Footage from a prison showing acts of sexual violence against convicts, some of them apparently staged, played an important role in Ivanishvili’s victory in the October elections (https://civil.ge/eng/article.php?id=25255). While the large-scale haphazard amnesty that ensued the elections helped him to secure the support of dedicated vigilantes who targeted opposition parliamentarians on February 8 and most likely played their part in the May 17 violence. No doubt, the “restoration of justice” that has been a leitmotif of Ivanishvili’s domestic policy has found an appeal in the hearts and minds of amnestied criminals who owe their freedom to the billionaire prime minister and are traditionally associated with the xenophobic clergy in the Church. On several occasions, Ivanishvili has praised as “patriotic” a newspaper called Asaval-Dasavali with a distinctly homophobic and xenophobic editorial policy (https://netgazeti.ge/GE/105/opinion/13707/).

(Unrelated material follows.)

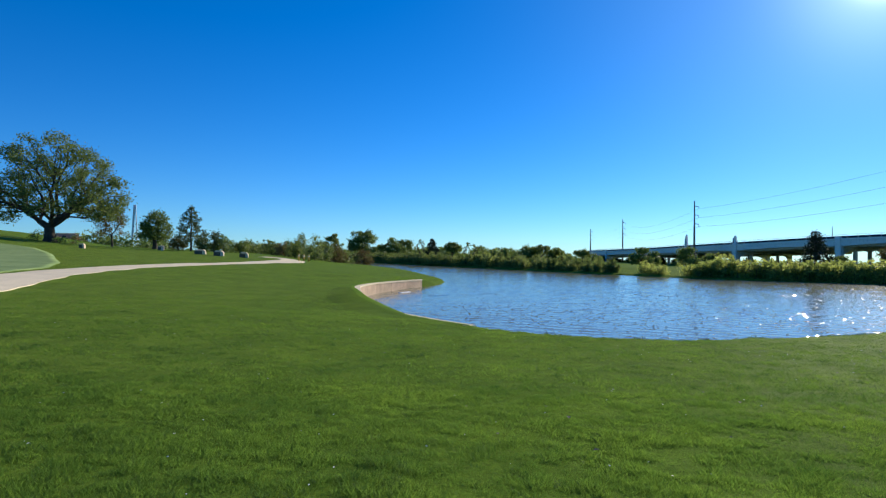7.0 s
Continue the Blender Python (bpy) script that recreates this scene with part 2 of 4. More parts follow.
# ---- the lie of the land ----
WATER = -1.2
SHORE = [(4.75, 26.9), (5.1, 24.0), (5.8, 20.8), (6.7, 18.35), (7.8, 16.5), (9.5, 15.25), (11.6, 14.5), (14.0, 14.0), (16.6, 13.75), (19.6, 13.8),
         (23.0, 14.15), (26.5, 14.6), (31.0, 15.45), (35.5, 16.4), (39.6, 17.2), (42.6, 16.9), (44.8, 15.0), (46.6, 12.4), (48.0, 10.0), (49.8, 6.7), (51.0, 2.0), (51.0, -10.0), (49.0, -40.0)]
FAR_SHORE = [(66.0, -40.0), (63.6, -10.0), (62.7, 3.0), (62.2, 8.0), (61.3, 12.5), (60.5, 16.5), (61.2, 20.0), (63.2, 24.2), (64.0, 27.0), (62.0, 32.5), (58.5, 38.5), (54.5, 44.5), (50.5, 51.5),
             (48.8, 61.0), (47.6, 69.0), (46.0, 82.0), (45.5, 100.0), (42.0, 122.0), (38.0, 150.0), (30.0, 200.0)]
INNER = [(12.0, 200.0), (22.0, 150.0), (27.0, 118.0), (25.6, 86.0), (22.0, 66.0), (19.6, 55.5), (18.6, 51.4), (16.2, 47.4), (13.5, 44.3)]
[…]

Up until the amnesty, Georgia had been one of the safest places in Europe, largely due to the previous government’s vigorous anti-crime policy. The country enjoyed almost 7-percent economic growth and an unprecedented 4 million foreign tourists and visitors in 2012. The parameters of economic growth already show steady decline this year, reaching its nadir in March with a mere 0.2 percent (https://www.geostat.ge/cms/site_images/_files/english/economic/monthly%20economic%20statistics_March.pdf).
Following the May 17 rampage, Western embassies in Tbilisi issued harsh statements condemning violence against the minority group, and the Dutch government even decided to summon the Georgian ambassador in The Hague “to convey its displeasure” (https://www.government.nl/news/2013/05/17/minister-shocked-by-anti-gay-demonstration-in-georgia.html).
If the Ivanishvili government cares about domestic calm and Georgia’s international reputation, it will try to arrest and bring to justice all perpetrators of the recent violence, be they laymen or clergy. If it decides to not do so, the cost might be political and social instability domestically and deepening isolation internationally.